Encountering a file is the real meat: we get to generate one of those coveted filesystem entry pairs.

    readLsOutput (fs:fn:ts) = do
      p <- get
      tell [(p </> fn,read fs)]
      readLsOutput ts

Once we have those entries, we can aggregate sizes on all levels.

The outer loop handles files one by one:

type FileSystem = Map.Map FilePath Int

buildFileSystem :: String -> FileSystem
buildFileSystem = foldl' registerFile Map.empty . parse

And the inner loop adds their sizes to each of their parent directories’ tally.

registerFile :: FileSystem -> FileEvent -> FileSystem
registerFile t0 (path,size) = foldl' account t0 (trail path)
  where account t fp' = Map.insertWith (+) fp' size t

The trail helper enumerates a path’s parent directories.

trail :: FilePath -> [FilePath]
trail = ("/" :) . unfoldr (fmap dup . guarded (/= "/") . takeDirectory)

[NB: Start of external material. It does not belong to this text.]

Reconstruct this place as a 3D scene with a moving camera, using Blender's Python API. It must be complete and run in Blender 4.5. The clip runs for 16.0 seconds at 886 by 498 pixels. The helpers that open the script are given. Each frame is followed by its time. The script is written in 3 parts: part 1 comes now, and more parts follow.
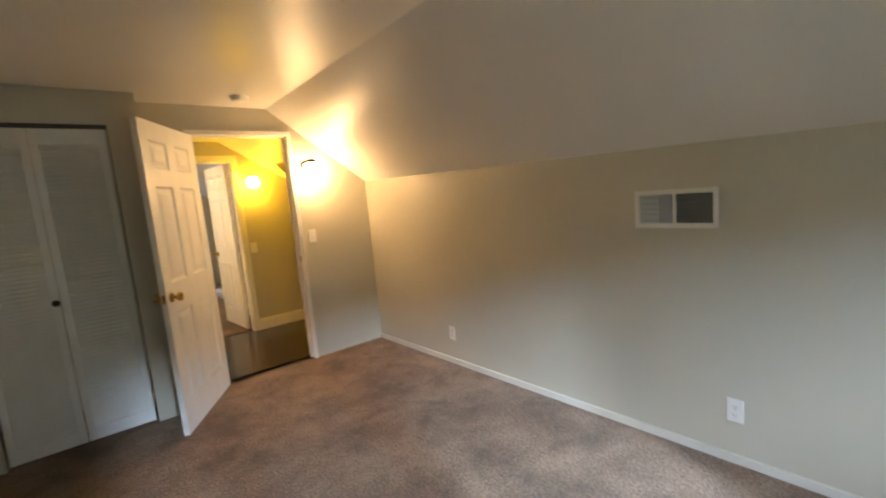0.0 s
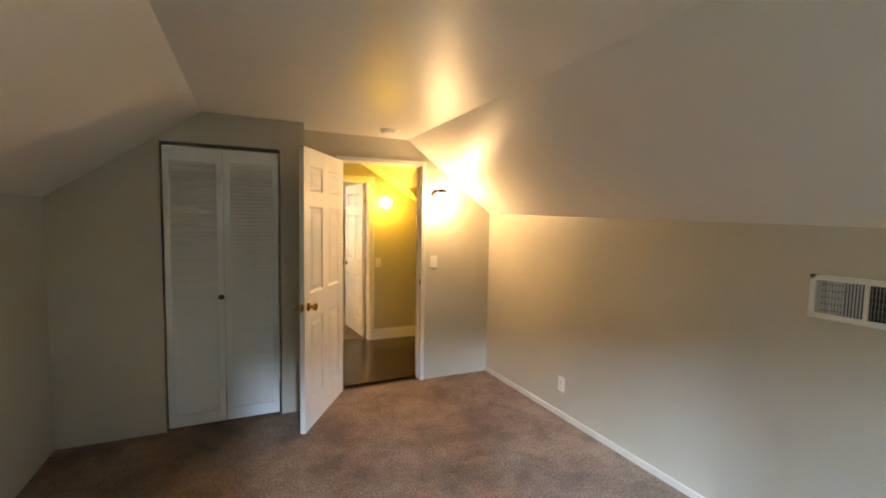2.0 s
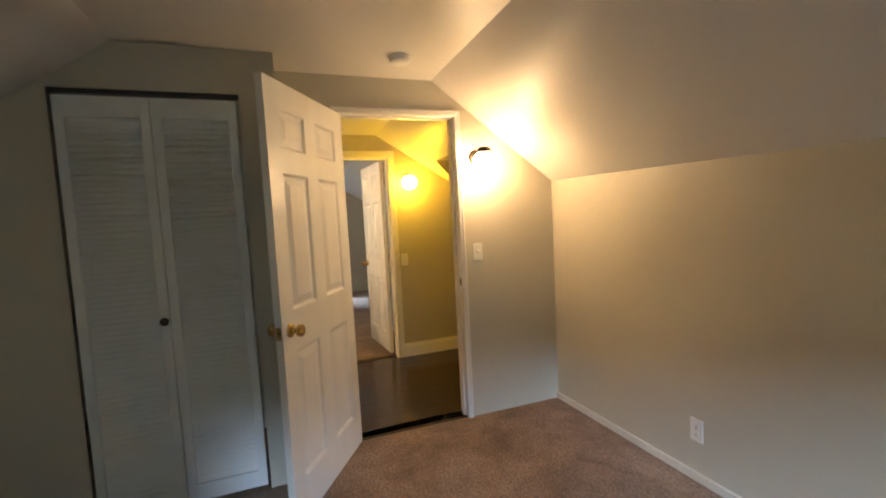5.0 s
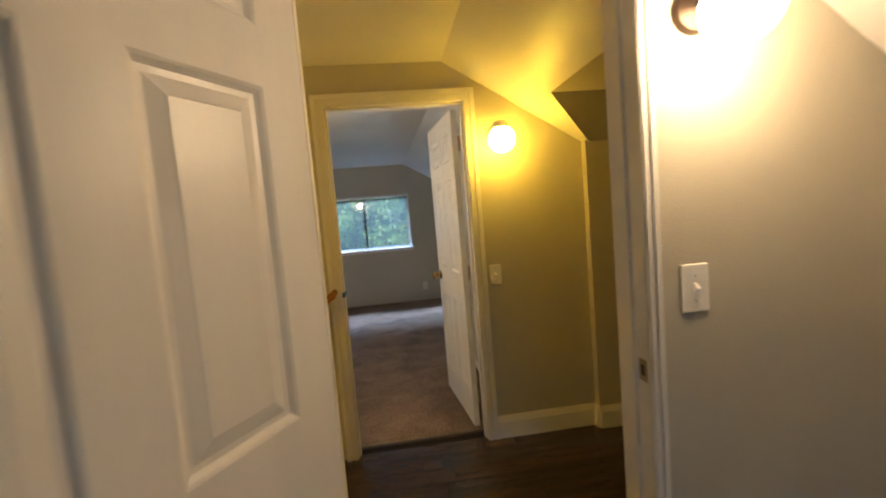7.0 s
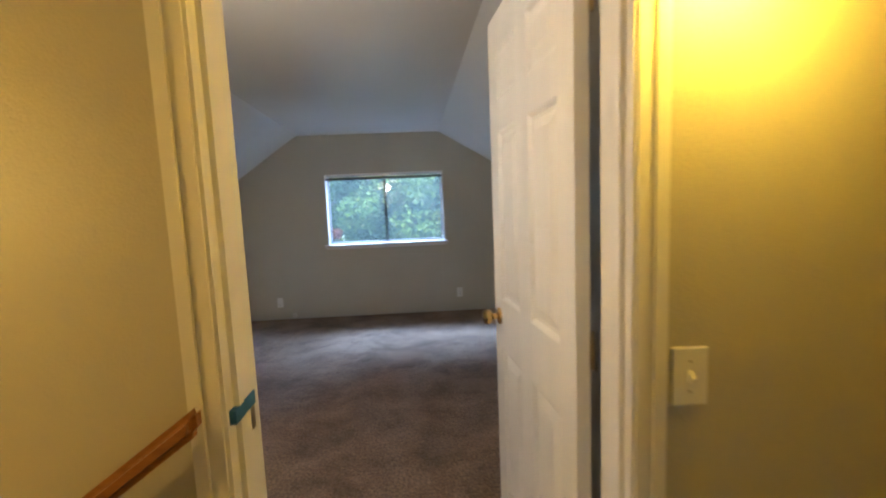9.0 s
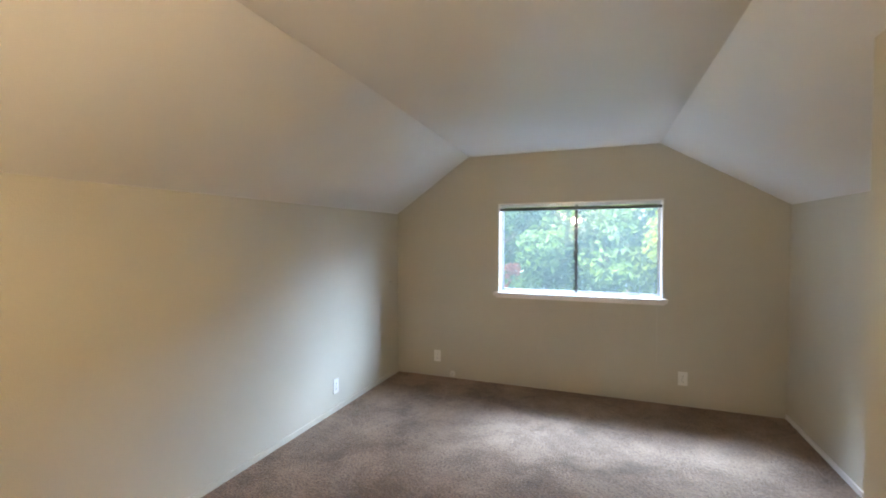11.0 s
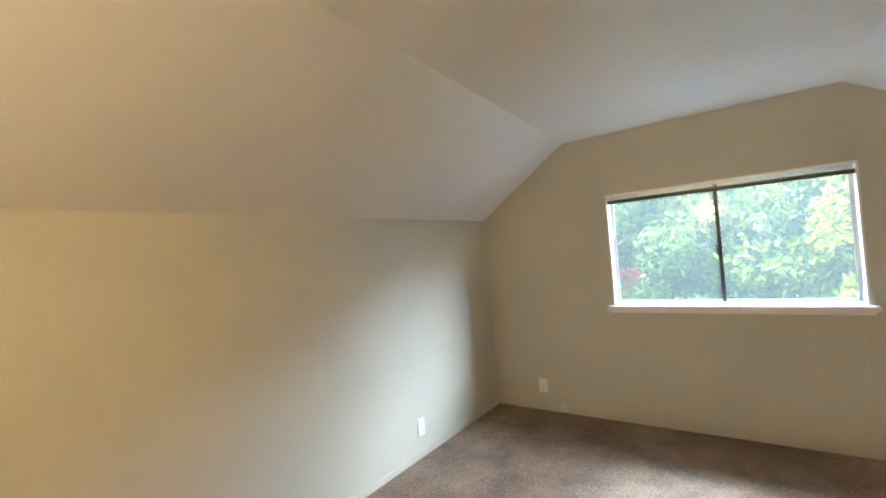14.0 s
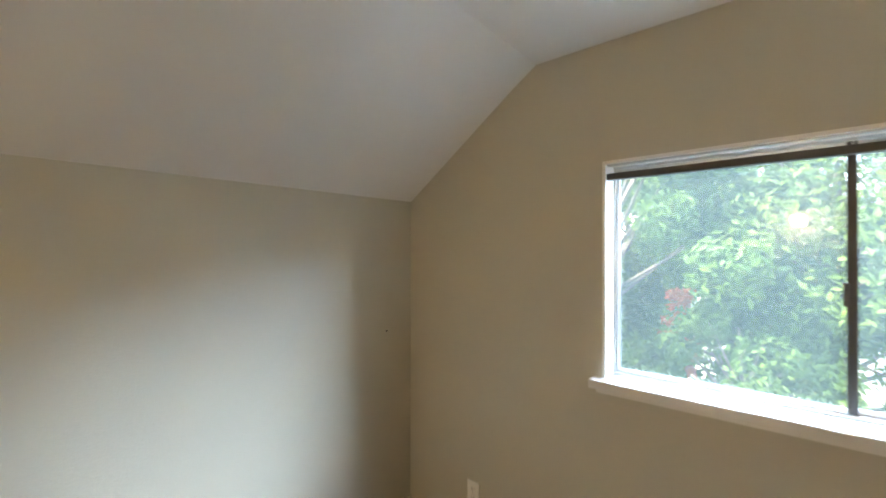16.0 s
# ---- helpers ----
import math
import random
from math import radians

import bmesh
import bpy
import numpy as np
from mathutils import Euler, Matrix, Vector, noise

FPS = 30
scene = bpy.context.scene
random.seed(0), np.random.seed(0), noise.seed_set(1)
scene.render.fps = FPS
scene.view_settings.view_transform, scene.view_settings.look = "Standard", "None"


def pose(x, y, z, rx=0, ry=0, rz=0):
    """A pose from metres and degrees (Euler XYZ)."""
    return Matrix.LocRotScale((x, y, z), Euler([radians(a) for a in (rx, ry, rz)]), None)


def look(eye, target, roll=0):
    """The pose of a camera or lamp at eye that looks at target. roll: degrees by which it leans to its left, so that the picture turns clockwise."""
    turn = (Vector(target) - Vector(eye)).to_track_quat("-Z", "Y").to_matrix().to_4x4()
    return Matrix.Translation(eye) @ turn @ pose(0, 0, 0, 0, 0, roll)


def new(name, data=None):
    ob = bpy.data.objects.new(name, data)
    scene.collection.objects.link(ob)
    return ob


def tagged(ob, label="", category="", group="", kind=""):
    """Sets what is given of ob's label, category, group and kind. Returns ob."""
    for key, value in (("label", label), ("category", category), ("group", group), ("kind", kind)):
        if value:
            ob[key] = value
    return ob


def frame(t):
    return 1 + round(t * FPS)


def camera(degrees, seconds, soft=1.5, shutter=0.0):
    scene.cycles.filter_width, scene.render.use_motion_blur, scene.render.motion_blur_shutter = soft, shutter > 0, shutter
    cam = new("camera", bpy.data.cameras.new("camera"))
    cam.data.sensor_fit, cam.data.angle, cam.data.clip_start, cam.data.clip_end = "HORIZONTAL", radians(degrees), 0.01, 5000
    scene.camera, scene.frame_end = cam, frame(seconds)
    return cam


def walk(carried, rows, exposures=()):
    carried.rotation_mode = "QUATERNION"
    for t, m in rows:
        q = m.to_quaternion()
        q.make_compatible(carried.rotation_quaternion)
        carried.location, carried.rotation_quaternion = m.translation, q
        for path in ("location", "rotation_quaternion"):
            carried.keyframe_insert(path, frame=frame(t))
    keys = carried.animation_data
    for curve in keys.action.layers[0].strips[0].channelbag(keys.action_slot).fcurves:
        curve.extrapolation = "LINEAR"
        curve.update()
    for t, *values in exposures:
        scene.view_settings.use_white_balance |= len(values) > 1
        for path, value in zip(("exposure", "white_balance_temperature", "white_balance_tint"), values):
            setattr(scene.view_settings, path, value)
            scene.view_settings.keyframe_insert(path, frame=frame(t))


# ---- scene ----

guarded and dup are semi-standard auxiliaries I could have imported from most anywhere else but didn’t bother to this time.

  where
    guarded :: Alternative f => (a -> Bool) -> a -> f a
    guarded p a = if p a then pure a else empty
    dup :: a -> (a,a)
    dup = join (,)

Once we have this directory to aggregate volume mapping, solving part 1 is a simple matter of performing the requested computation: summing all directory sizes among directories of size smaller than 100 000.

You’ll notice there’s really no need for directory names or paths anymore, so we’ll operate directly on the sizes.

part1 :: [Int] -> Int
part1 = sum . filter (<= 100000)

A small wrapper gets us in business:

main :: IO ()
main = interact $ show . (part1 &&& part2) . Map.elems . buildFileSystem

Ah, yes, part 2. There we are to perform a more convoluted computation. We could probably set the math down and simplify it, but it’s really a constant-time operation much better left to the compiler to optimize. As if it could have any significant runtime impact.

part2 :: [Int] -> Maybe Int
part2 ss = find (>= target) (sort ss)
  where
    size = 70000000
    need = 30000000
    used = maximum ss
    unused = size - used
    target = need - unused

This concludes today’s solution. But this one is a good candidate to come back to.